For years now, talk of ‘The GOAT’ (Greatest of all time) has dominated the sporting internet and airwaves. Sites such as Twitter have become inundated with constant debates about ownership of GOAT status. Most readers will have surely seen many a ‘Messi v Ronaldo’ or ‘Lebron James v Michael Jordan’ argument lurking on the internet.
Perhaps this simply reflects the hyperbolic nature of the internet, and indeed fandom itself – people always want to assert that the team, player, or country they support is the best, particularly in the competitive spaces that mediums like Twitter provide. Of all time? Can we really claim that, given the legends of eras gone by? Who among us actually saw Pelé, or Don Bradman, or Jesse Owens, compete? It may be stating the obvious, but comparing eras is almost impossible.
At the same time, however, it is possible to view this in a different way.
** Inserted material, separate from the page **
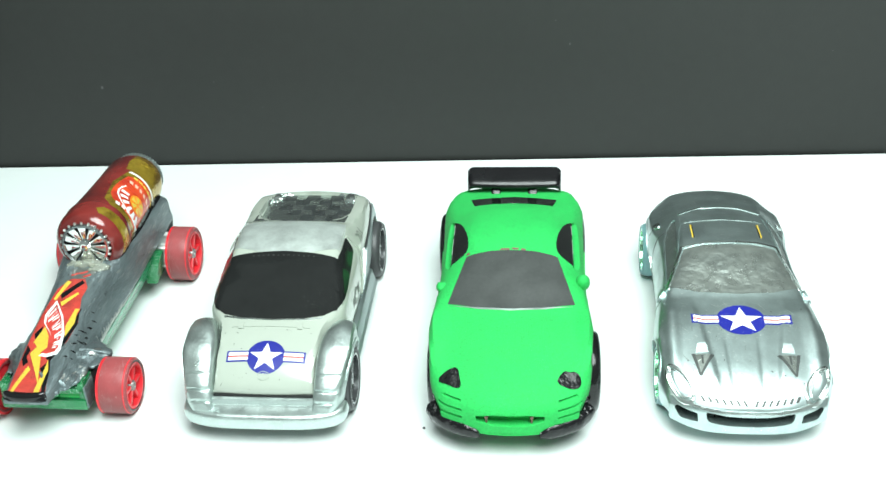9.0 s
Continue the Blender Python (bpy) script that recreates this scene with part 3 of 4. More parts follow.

Such has been the domination of certain men and women this generation, perhaps it is almost impossible to not be hyperbolic. Messi, Williams, Brady, to name a few, were bestowed with the status of greats a long time ago – the fact they are still going, deep into their thirties and forties is nothing short of astonishing.
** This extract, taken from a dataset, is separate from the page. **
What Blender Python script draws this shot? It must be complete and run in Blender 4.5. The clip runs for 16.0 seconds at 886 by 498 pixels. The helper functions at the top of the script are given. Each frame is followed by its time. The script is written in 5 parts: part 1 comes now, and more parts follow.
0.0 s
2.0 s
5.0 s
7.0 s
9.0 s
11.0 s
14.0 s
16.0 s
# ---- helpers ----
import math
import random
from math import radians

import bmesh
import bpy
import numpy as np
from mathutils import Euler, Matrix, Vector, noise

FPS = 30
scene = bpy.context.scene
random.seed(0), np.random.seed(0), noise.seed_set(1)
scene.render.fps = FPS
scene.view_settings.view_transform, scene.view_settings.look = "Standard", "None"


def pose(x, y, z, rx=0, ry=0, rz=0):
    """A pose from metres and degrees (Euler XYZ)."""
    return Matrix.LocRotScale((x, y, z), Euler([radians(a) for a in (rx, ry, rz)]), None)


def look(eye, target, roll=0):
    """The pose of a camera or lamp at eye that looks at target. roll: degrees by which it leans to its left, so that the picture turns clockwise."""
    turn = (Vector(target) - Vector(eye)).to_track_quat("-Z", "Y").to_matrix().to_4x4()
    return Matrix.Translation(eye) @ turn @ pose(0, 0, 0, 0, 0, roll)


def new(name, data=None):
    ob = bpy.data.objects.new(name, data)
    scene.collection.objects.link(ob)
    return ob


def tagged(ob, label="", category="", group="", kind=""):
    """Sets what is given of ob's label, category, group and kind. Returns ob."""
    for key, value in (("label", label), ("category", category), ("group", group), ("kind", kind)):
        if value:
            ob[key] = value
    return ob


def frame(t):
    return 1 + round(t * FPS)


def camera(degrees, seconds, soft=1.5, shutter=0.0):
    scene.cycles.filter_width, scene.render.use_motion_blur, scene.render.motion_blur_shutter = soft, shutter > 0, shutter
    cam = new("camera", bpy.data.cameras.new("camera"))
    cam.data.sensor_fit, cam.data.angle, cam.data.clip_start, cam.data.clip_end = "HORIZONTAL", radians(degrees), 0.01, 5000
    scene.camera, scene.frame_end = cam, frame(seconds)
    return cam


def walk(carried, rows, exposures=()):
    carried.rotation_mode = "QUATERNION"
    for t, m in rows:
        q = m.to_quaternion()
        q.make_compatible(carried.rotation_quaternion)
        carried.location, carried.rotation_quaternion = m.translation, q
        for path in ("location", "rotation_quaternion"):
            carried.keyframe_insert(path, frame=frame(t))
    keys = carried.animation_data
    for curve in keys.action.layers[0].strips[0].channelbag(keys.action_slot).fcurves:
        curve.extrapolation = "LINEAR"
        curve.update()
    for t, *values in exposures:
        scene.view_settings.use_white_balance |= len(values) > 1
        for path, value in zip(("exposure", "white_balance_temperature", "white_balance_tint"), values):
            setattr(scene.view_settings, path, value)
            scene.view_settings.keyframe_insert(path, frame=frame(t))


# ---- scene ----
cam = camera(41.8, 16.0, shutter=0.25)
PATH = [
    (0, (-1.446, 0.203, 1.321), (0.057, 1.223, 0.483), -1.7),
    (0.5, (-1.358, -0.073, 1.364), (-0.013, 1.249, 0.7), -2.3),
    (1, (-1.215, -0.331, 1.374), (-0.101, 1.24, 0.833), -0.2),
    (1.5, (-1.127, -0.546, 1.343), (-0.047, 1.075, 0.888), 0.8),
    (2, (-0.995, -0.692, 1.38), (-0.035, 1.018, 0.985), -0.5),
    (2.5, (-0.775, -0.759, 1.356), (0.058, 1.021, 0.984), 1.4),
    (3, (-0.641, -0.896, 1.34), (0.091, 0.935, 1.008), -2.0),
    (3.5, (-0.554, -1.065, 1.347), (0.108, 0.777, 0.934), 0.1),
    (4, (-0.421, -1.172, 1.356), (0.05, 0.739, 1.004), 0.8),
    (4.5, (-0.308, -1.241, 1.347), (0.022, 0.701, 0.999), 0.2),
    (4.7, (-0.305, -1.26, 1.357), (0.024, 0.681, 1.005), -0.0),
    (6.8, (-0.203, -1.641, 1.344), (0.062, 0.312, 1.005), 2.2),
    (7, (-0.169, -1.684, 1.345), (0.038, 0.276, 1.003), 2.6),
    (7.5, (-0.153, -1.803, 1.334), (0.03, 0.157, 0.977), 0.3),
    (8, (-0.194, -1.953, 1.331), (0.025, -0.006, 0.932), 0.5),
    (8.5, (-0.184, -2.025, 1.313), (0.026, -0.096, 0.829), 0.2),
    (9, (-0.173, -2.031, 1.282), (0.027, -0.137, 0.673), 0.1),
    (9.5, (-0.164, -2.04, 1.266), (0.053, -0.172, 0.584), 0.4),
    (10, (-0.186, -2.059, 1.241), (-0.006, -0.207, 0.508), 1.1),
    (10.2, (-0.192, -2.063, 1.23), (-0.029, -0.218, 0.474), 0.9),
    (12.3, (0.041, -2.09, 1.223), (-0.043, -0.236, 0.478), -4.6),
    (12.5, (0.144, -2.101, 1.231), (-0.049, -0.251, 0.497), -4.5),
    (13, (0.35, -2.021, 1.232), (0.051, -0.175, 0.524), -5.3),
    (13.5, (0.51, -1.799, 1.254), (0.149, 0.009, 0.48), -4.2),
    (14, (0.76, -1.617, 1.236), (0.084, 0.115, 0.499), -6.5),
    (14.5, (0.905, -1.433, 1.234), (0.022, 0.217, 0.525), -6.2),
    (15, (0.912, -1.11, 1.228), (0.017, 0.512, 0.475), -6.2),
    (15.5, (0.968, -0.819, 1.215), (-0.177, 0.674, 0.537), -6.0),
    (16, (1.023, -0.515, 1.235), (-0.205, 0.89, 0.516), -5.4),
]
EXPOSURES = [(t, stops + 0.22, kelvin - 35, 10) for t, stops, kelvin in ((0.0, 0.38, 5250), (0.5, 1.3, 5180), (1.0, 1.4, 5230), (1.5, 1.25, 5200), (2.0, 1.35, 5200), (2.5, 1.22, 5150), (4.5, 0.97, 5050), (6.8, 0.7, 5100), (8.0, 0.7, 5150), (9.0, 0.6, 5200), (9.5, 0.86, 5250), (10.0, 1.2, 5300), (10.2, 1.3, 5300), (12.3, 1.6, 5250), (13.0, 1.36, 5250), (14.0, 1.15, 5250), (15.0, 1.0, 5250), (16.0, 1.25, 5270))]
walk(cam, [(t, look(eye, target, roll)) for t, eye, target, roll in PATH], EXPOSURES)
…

More pertinently, the attention paid to this somewhat pointless moniker reflects another fact – that as they finally age, these sportsmen are becoming quasi-historical monuments to their respective games, and not simply competitors in their own right. Bolt recognised this at the twilight of his career, shifting his catchphrase to ‘Forever Fastest’; an acknowledgement as clear as any that even he knew he could no longer keep shattering records as he had done in his youth.
Goals scored, tournaments won, gold medals secured: the achievements of this generation will stand eternally as reminders of the way they thrilled and astonished crowds the world over for well over a decade. And yet it appears, at long last, that this great era is ending.
So while the news on March 13th may have caused the familiar wailing and gnashing of teeth around the NFL (and perhaps in the Brady household!) that the man is back for one more year, we as sports fans should be thankful. For as his luminous contemporaries across the sporting world finally begin to fade, and this incredible era draws to a close, perhaps the most brilliant of them is all is back. At the grand old age of 45, Tom Brady is returning, to borrow from Jordan, another bestowed with the now ubiquitous GOAT moniker, for one last dance.